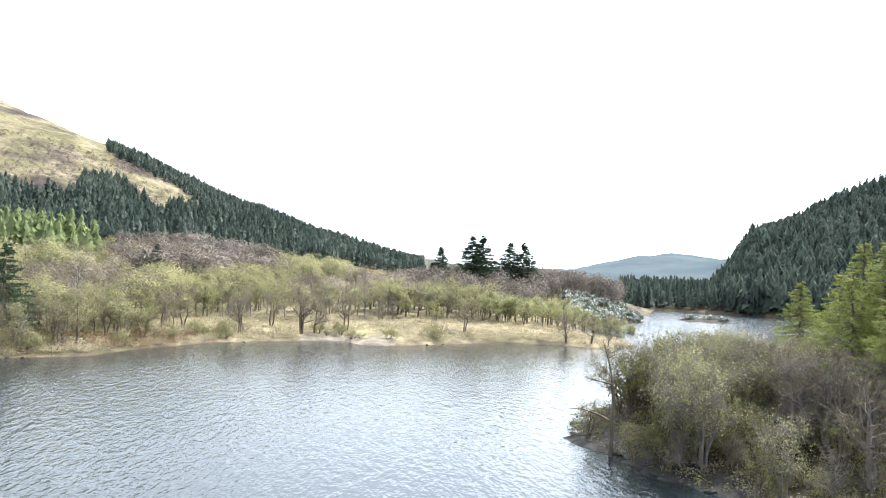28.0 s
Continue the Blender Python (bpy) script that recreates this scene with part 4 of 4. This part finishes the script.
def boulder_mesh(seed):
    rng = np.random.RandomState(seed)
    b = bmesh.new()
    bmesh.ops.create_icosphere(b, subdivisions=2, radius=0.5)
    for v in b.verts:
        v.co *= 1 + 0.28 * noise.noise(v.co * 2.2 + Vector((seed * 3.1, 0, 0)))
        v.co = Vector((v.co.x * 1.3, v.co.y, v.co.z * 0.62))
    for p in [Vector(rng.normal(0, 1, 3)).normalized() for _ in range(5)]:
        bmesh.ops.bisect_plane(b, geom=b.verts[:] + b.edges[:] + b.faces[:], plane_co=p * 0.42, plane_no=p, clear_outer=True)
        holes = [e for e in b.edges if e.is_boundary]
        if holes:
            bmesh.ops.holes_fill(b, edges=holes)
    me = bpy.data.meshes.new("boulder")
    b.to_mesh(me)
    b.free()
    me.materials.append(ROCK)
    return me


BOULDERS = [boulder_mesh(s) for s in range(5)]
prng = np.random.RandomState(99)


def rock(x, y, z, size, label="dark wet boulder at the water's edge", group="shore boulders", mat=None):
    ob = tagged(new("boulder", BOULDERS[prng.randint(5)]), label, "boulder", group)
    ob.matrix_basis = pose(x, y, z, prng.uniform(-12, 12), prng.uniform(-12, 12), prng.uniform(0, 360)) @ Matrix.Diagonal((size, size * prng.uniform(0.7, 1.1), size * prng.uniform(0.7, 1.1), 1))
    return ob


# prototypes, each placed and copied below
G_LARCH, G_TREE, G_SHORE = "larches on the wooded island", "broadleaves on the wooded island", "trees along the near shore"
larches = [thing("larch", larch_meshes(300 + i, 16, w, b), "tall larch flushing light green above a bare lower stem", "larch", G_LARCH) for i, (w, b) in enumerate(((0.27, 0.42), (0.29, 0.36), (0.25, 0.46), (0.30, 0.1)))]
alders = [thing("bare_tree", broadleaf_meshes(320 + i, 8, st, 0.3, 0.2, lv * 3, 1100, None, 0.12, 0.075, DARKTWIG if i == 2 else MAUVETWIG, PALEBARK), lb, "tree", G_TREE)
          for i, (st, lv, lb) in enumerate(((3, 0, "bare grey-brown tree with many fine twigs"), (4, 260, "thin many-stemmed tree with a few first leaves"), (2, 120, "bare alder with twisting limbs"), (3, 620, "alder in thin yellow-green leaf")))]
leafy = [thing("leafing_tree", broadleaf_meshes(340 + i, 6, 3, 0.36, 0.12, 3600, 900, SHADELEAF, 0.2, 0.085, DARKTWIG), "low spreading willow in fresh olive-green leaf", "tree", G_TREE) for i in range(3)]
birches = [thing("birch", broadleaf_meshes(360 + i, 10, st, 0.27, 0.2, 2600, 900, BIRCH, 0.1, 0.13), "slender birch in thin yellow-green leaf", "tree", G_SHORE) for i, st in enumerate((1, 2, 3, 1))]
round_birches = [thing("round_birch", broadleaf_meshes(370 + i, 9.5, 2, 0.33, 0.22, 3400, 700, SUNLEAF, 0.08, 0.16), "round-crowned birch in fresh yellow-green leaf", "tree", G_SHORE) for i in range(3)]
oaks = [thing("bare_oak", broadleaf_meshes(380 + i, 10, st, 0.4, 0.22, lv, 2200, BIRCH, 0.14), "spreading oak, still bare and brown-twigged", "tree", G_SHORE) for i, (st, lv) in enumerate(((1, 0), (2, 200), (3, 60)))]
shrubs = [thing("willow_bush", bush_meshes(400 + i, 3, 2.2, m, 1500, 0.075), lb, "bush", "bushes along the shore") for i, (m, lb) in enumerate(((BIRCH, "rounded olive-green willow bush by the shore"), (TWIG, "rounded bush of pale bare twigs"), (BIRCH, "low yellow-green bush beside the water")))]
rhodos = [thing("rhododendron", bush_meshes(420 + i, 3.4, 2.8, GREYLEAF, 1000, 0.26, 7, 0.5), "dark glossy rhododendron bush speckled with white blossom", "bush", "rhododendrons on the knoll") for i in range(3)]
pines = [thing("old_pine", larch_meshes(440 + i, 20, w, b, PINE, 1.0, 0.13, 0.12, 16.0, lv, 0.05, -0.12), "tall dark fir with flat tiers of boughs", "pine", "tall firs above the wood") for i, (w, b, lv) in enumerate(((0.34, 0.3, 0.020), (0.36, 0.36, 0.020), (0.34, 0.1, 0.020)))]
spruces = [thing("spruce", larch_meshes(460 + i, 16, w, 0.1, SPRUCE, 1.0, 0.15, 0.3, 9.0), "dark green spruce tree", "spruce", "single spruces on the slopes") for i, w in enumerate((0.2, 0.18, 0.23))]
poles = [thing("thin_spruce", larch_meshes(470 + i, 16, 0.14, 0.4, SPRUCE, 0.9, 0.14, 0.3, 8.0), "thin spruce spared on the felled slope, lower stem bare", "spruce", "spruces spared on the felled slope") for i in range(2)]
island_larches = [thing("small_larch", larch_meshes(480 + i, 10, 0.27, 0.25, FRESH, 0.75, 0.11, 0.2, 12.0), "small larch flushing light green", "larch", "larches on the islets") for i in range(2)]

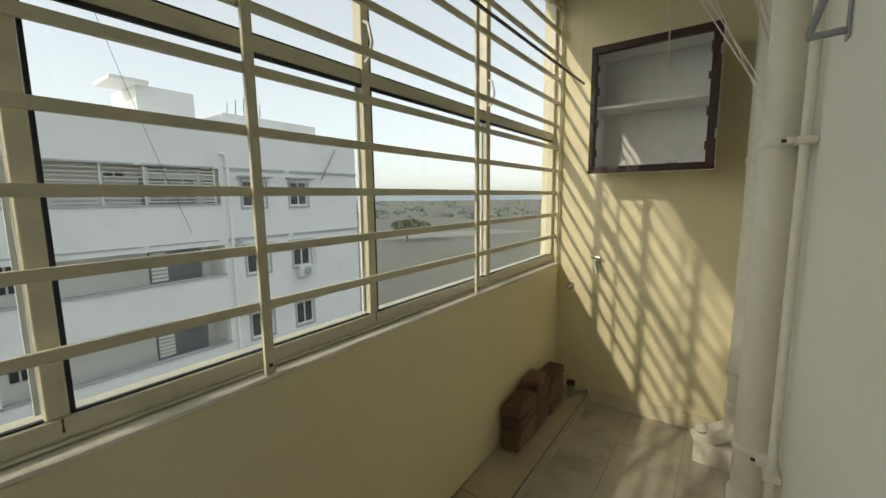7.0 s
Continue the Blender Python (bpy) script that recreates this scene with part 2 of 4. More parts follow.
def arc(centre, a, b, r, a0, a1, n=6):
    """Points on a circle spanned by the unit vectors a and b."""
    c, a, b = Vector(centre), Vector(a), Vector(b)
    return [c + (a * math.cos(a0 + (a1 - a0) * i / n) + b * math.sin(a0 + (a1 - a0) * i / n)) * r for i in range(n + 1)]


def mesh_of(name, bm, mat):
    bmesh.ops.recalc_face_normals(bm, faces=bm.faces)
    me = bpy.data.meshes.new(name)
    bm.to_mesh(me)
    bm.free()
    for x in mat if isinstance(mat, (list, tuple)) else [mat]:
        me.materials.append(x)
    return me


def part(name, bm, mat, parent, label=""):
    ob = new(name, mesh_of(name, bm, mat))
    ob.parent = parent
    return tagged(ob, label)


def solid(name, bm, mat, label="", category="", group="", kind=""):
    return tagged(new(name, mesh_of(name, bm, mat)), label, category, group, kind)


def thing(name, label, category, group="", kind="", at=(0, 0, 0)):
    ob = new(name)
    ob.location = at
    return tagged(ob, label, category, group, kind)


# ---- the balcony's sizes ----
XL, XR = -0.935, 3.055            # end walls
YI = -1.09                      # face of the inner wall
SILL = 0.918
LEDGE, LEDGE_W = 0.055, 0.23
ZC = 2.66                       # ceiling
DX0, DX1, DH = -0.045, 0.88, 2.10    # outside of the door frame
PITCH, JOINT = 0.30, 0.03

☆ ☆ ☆

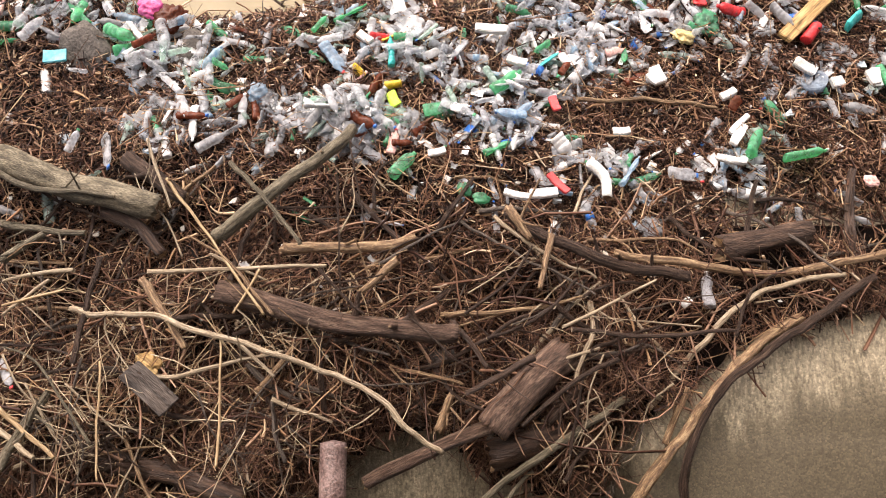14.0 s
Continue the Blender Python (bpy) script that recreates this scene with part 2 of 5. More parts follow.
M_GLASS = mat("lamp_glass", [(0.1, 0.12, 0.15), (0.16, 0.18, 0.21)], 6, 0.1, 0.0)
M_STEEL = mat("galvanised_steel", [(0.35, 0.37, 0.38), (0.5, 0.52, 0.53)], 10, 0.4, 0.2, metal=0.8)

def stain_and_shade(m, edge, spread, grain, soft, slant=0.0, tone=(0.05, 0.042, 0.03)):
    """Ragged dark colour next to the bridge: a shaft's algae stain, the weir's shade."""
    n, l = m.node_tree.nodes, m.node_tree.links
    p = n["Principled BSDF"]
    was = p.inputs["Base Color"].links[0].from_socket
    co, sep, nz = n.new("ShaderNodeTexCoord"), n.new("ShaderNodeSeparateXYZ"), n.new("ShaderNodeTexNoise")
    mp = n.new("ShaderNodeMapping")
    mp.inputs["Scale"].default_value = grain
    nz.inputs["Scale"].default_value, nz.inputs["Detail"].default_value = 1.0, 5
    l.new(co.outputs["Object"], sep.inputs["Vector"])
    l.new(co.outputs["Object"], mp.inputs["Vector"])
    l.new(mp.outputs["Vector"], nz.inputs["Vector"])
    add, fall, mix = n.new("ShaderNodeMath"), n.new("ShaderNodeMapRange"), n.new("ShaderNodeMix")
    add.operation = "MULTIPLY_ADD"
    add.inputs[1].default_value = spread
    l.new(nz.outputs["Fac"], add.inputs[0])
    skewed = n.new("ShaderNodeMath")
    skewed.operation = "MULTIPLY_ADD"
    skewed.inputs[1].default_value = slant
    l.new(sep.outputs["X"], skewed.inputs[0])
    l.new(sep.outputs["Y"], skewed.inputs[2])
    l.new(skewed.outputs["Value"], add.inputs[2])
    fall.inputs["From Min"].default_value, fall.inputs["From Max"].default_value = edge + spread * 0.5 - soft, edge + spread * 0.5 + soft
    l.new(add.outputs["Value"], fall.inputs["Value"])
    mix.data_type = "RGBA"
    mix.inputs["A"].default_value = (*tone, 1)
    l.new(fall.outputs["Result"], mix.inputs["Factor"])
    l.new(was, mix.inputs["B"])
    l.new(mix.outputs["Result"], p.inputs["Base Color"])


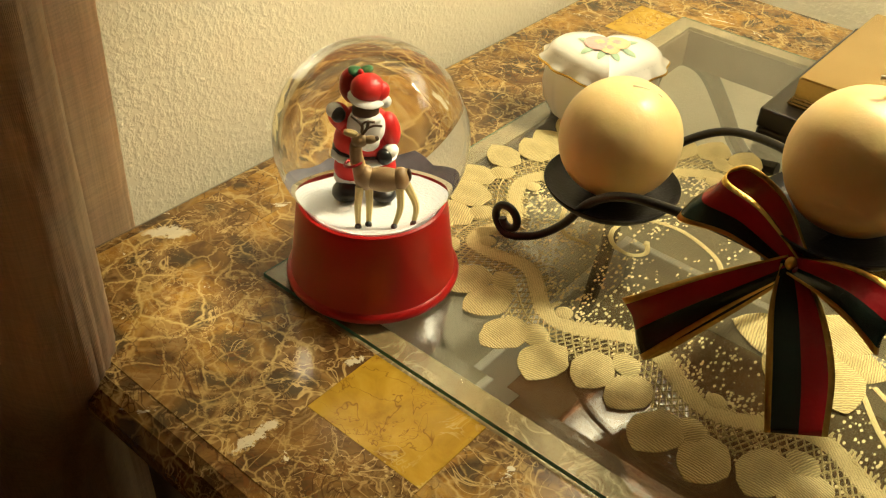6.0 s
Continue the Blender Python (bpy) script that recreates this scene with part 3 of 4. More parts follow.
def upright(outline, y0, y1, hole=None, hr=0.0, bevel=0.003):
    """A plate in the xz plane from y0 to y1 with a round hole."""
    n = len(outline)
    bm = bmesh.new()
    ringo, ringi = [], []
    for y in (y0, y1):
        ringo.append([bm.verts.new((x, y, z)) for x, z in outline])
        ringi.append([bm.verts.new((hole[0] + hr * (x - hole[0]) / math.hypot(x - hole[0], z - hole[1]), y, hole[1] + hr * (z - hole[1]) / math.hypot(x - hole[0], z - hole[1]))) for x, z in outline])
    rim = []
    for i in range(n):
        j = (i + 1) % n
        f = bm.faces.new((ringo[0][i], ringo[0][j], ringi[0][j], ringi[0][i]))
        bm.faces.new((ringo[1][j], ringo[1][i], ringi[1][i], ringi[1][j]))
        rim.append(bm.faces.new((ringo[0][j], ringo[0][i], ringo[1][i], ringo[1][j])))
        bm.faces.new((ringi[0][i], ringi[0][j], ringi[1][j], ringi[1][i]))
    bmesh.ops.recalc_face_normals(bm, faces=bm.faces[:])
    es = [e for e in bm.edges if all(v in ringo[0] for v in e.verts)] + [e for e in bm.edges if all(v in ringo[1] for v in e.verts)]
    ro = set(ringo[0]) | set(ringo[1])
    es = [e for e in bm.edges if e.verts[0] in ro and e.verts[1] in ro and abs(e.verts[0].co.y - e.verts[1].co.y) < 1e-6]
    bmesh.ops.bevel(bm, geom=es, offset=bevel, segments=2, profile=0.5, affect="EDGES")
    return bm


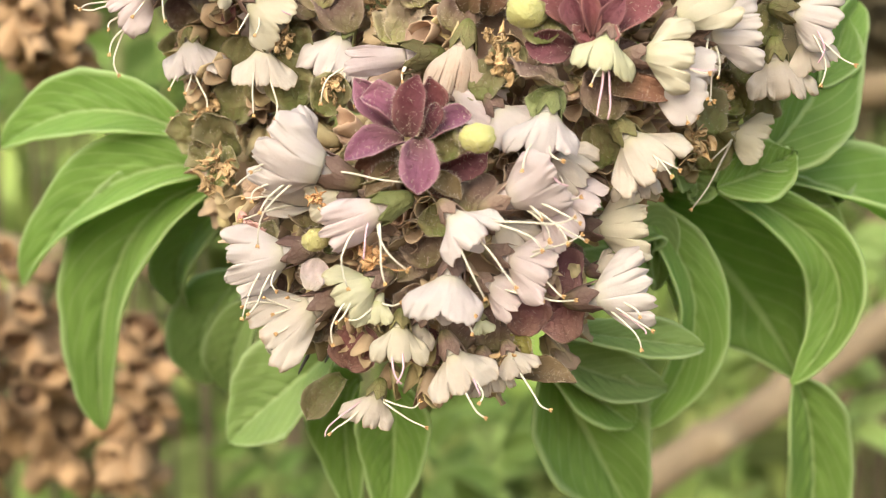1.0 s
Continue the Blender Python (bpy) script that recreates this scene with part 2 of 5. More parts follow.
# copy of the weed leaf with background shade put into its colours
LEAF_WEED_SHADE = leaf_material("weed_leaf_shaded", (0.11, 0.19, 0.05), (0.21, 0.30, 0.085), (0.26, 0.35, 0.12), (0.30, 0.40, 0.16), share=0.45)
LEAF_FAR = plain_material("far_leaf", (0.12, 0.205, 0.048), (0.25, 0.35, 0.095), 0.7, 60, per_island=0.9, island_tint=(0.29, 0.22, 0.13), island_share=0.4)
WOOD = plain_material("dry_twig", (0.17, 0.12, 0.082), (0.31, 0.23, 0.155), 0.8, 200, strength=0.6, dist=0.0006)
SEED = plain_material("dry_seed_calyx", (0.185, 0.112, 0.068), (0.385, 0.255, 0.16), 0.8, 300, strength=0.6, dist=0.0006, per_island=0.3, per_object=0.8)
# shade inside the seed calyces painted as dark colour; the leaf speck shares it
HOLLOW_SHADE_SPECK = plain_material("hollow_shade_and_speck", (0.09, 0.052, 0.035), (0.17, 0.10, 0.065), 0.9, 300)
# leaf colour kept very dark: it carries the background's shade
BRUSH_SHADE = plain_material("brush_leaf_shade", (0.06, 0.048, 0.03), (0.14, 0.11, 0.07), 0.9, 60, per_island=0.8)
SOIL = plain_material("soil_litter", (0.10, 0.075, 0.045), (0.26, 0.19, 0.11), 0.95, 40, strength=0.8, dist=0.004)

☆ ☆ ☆

__REQUEST__.
Find the lines with the string "script" and reproduce them.

__PROBLEM SOLUTION__.
Continue the Blender Python (bpy) script that recreates this scene with part 4 of 4. This part finishes the script.
Continue the Blender Python (bpy) script that recreates this scene with part 2 of 4. More parts follow.
Continue the Blender Python (bpy) script that recreates this scene with part 2 of 5. More parts follow.
Continue the Blender Python (bpy) script that recreates this scene with part 3 of 4. More parts follow.
Continue the Blender Python (bpy) script that recreates this scene with part 2 of 5. More parts follow.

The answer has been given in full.